[MATERIAL]
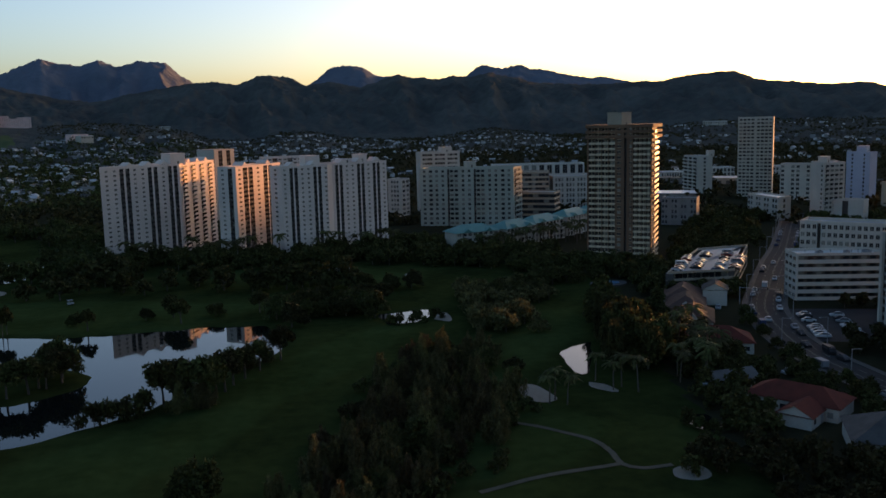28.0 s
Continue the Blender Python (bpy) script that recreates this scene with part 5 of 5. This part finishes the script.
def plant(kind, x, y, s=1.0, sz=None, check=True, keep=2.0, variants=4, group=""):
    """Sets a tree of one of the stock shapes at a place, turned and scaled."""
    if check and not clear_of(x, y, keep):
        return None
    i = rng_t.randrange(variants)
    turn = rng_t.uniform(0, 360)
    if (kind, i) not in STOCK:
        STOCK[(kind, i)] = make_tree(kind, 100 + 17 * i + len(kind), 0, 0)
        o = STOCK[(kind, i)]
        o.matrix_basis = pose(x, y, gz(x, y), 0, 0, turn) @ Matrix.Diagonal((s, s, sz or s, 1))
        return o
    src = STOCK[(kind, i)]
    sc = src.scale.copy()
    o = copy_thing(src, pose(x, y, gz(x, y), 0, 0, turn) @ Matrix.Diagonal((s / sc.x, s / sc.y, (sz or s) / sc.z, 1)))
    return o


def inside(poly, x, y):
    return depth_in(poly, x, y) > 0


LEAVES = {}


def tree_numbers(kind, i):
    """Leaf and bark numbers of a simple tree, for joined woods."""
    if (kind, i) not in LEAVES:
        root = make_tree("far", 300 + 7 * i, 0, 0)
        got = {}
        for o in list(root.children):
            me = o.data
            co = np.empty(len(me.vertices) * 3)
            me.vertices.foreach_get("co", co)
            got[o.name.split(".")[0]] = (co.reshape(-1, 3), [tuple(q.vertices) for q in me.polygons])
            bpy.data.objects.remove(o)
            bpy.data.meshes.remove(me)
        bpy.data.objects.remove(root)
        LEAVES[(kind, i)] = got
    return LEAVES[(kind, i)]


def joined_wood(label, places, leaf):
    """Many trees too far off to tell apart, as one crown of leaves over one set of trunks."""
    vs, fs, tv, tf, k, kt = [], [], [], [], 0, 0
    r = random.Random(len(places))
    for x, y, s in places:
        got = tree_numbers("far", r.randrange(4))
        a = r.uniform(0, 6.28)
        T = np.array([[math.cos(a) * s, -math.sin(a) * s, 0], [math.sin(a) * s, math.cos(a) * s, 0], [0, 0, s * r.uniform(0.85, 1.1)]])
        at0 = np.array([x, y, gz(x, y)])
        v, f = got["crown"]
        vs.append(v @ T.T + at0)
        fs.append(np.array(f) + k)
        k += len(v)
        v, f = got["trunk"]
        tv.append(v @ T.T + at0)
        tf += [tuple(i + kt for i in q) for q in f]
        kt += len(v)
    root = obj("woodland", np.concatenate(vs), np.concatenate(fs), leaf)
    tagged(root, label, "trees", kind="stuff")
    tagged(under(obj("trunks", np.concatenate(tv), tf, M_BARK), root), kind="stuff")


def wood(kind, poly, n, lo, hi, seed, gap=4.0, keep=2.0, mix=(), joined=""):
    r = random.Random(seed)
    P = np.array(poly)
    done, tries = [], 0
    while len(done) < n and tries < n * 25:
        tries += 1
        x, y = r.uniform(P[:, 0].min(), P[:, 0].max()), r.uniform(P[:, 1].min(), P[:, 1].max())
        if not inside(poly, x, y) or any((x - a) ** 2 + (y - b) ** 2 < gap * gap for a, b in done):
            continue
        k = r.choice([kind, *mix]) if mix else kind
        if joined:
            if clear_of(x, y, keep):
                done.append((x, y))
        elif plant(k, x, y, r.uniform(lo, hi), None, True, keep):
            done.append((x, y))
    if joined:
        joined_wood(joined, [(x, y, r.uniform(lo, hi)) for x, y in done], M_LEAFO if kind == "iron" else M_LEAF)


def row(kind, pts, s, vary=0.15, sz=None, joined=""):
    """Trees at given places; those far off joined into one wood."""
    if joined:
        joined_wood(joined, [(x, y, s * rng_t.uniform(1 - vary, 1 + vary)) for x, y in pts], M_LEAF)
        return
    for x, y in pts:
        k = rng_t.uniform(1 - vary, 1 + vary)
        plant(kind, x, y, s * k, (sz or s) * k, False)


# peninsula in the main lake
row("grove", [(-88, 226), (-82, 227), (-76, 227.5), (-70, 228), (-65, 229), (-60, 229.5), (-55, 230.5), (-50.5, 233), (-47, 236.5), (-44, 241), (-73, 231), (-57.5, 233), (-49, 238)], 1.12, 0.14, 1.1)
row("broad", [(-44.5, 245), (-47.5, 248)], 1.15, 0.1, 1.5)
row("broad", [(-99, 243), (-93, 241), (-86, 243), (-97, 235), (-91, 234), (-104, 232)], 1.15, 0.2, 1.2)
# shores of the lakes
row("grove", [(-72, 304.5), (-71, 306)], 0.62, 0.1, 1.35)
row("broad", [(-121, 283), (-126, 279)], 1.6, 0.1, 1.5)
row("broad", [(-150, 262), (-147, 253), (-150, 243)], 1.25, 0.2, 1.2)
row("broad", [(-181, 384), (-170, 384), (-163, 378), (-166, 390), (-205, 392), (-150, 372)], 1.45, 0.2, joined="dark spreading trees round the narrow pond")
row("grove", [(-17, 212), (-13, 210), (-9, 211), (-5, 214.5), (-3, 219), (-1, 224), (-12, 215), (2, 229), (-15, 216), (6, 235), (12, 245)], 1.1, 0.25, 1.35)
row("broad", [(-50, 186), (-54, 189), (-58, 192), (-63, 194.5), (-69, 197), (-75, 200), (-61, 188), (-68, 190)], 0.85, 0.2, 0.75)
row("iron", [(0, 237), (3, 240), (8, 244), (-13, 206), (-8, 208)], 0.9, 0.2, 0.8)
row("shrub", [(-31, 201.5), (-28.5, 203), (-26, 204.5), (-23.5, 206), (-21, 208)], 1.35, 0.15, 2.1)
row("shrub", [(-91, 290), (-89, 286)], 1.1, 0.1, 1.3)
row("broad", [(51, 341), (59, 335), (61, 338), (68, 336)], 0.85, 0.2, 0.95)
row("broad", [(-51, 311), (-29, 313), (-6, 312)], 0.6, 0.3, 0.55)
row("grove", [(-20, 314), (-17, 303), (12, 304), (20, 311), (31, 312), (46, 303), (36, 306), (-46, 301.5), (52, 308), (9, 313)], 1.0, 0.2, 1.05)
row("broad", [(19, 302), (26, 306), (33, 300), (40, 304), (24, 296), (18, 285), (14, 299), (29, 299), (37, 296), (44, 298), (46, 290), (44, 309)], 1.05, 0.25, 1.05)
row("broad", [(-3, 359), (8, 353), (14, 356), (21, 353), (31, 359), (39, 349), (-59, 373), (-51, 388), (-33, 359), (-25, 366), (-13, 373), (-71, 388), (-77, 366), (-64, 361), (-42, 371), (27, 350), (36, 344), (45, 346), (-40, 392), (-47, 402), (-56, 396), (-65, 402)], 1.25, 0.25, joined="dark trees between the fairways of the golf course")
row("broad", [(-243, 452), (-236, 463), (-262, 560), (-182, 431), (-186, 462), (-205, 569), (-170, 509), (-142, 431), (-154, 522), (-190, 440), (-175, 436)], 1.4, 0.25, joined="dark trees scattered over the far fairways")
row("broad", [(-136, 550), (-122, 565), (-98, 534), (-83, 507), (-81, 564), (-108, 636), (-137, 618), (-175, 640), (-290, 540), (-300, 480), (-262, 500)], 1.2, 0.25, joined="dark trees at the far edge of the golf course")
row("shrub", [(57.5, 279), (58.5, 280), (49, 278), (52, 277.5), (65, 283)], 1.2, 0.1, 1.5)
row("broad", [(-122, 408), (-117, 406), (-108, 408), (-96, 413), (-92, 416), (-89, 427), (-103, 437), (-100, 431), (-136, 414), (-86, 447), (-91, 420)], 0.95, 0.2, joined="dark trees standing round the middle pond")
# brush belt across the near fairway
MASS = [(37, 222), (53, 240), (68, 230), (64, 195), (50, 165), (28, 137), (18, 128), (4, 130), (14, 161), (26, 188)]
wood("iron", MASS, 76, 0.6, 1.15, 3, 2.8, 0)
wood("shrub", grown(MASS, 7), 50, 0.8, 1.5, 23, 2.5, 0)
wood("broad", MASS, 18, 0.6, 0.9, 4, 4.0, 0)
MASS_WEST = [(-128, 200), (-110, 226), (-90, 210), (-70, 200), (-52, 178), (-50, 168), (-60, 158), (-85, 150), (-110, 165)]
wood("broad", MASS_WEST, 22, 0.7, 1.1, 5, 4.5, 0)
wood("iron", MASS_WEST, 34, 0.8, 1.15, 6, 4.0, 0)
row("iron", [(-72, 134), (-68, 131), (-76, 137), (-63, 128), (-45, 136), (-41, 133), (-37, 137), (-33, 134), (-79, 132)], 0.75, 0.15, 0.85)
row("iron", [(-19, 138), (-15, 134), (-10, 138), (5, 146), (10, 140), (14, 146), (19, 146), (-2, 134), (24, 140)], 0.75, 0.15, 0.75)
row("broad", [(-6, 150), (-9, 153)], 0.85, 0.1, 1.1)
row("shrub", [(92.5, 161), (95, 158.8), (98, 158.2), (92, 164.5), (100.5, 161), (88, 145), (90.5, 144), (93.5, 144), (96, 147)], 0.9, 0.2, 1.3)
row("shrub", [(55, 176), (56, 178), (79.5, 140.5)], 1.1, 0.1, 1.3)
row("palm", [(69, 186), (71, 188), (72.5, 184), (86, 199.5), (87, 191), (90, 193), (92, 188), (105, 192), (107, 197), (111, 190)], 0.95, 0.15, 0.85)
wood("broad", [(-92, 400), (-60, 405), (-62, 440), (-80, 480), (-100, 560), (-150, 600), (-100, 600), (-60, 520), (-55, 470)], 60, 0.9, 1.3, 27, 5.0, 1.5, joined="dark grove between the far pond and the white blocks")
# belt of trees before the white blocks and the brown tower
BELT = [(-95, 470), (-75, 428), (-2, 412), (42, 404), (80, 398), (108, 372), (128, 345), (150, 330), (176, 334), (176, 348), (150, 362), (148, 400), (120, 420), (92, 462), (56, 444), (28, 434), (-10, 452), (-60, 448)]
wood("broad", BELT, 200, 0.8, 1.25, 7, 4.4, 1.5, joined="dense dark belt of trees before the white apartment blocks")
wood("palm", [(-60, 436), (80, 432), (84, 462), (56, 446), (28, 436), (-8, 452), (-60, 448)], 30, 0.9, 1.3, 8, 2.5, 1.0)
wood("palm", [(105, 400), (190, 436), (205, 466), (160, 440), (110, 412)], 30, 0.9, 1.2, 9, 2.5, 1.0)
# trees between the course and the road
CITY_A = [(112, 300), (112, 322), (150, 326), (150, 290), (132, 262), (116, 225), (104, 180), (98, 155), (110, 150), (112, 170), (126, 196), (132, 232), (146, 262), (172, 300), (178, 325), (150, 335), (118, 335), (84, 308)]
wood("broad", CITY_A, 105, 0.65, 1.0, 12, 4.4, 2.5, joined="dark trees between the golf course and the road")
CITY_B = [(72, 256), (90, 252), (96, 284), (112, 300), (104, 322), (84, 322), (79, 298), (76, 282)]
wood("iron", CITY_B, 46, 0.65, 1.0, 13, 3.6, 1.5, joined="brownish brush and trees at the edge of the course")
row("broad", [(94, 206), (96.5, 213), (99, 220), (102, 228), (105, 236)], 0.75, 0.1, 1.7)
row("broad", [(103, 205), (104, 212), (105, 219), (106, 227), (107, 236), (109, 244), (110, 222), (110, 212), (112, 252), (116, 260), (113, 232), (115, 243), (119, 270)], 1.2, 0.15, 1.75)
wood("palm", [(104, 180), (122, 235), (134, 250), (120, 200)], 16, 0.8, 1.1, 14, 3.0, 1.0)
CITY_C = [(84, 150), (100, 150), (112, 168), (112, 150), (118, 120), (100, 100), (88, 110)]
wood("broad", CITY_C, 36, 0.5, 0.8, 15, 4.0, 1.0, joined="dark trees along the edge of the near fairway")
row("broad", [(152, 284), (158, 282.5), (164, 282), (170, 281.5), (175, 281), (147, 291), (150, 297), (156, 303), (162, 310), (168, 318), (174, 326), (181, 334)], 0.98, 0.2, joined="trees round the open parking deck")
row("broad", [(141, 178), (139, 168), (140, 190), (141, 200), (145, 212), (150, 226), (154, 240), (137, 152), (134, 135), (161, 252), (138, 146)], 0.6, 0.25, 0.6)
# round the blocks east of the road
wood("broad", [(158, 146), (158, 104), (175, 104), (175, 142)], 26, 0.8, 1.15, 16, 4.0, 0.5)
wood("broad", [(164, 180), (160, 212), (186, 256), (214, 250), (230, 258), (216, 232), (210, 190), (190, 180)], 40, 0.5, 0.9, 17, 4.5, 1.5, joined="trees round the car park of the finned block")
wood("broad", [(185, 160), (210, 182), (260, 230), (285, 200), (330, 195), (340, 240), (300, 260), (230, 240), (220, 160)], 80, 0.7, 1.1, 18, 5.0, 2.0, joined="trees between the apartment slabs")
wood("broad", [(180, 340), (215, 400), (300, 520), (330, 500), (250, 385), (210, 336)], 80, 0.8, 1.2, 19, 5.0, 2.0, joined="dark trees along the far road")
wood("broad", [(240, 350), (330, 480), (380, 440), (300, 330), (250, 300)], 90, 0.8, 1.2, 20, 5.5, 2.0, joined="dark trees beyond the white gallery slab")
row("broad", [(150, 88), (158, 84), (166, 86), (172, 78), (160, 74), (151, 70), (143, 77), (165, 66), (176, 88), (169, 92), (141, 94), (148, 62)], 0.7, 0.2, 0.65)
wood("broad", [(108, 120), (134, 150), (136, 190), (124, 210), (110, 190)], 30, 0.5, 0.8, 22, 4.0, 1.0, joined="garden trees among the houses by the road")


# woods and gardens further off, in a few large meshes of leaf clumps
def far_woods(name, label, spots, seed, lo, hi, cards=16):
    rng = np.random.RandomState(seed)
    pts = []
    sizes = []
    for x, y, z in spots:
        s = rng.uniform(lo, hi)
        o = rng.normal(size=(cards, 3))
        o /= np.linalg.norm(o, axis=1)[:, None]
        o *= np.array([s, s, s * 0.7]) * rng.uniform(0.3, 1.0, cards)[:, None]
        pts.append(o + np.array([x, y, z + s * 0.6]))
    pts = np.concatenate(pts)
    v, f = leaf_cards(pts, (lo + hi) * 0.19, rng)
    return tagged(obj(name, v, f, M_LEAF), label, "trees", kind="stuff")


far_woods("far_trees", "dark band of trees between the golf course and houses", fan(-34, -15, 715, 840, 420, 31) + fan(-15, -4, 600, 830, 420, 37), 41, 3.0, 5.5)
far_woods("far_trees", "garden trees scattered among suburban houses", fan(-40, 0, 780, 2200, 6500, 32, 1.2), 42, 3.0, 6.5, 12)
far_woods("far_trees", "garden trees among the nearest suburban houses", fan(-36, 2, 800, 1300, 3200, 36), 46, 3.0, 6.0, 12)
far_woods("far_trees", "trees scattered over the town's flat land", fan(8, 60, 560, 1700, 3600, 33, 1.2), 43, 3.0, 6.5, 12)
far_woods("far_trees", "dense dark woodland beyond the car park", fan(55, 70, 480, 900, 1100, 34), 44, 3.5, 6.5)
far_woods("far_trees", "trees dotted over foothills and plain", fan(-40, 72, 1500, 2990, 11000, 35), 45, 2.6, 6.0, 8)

[WHAT IS REQUIRED] Restate only the lines running from the start of the material above through the line containing "return LEAVES[(kind, i)]", ends included. No pictures.

[TASK OUTPUT]
28.0 s
Continue the Blender Python (bpy) script that recreates this scene with part 5 of 5. This part finishes the script.
def plant(kind, x, y, s=1.0, sz=None, check=True, keep=2.0, variants=4, group=""):
    """Sets a tree of one of the stock shapes at a place, turned and scaled."""
    if check and not clear_of(x, y, keep):
        return None
    i = rng_t.randrange(variants)
    turn = rng_t.uniform(0, 360)
    if (kind, i) not in STOCK:
        STOCK[(kind, i)] = make_tree(kind, 100 + 17 * i + len(kind), 0, 0)
        o = STOCK[(kind, i)]
        o.matrix_basis = pose(x, y, gz(x, y), 0, 0, turn) @ Matrix.Diagonal((s, s, sz or s, 1))
        return o
    src = STOCK[(kind, i)]
    sc = src.scale.copy()
    o = copy_thing(src, pose(x, y, gz(x, y), 0, 0, turn) @ Matrix.Diagonal((s / sc.x, s / sc.y, (sz or s) / sc.z, 1)))
    return o


def inside(poly, x, y):
    return depth_in(poly, x, y) > 0


LEAVES = {}


def tree_numbers(kind, i):
    """Leaf and bark numbers of a simple tree, for joined woods."""
    if (kind, i) not in LEAVES:
        root = make_tree("far", 300 + 7 * i, 0, 0)
        got = {}
        for o in list(root.children):
            me = o.data
            co = np.empty(len(me.vertices) * 3)
            me.vertices.foreach_get("co", co)
            got[o.name.split(".")[0]] = (co.reshape(-1, 3), [tuple(q.vertices) for q in me.polygons])
            bpy.data.objects.remove(o)
            bpy.data.meshes.remove(me)
        bpy.data.objects.remove(root)
        LEAVES[(kind, i)] = got
    return LEAVES[(kind, i)]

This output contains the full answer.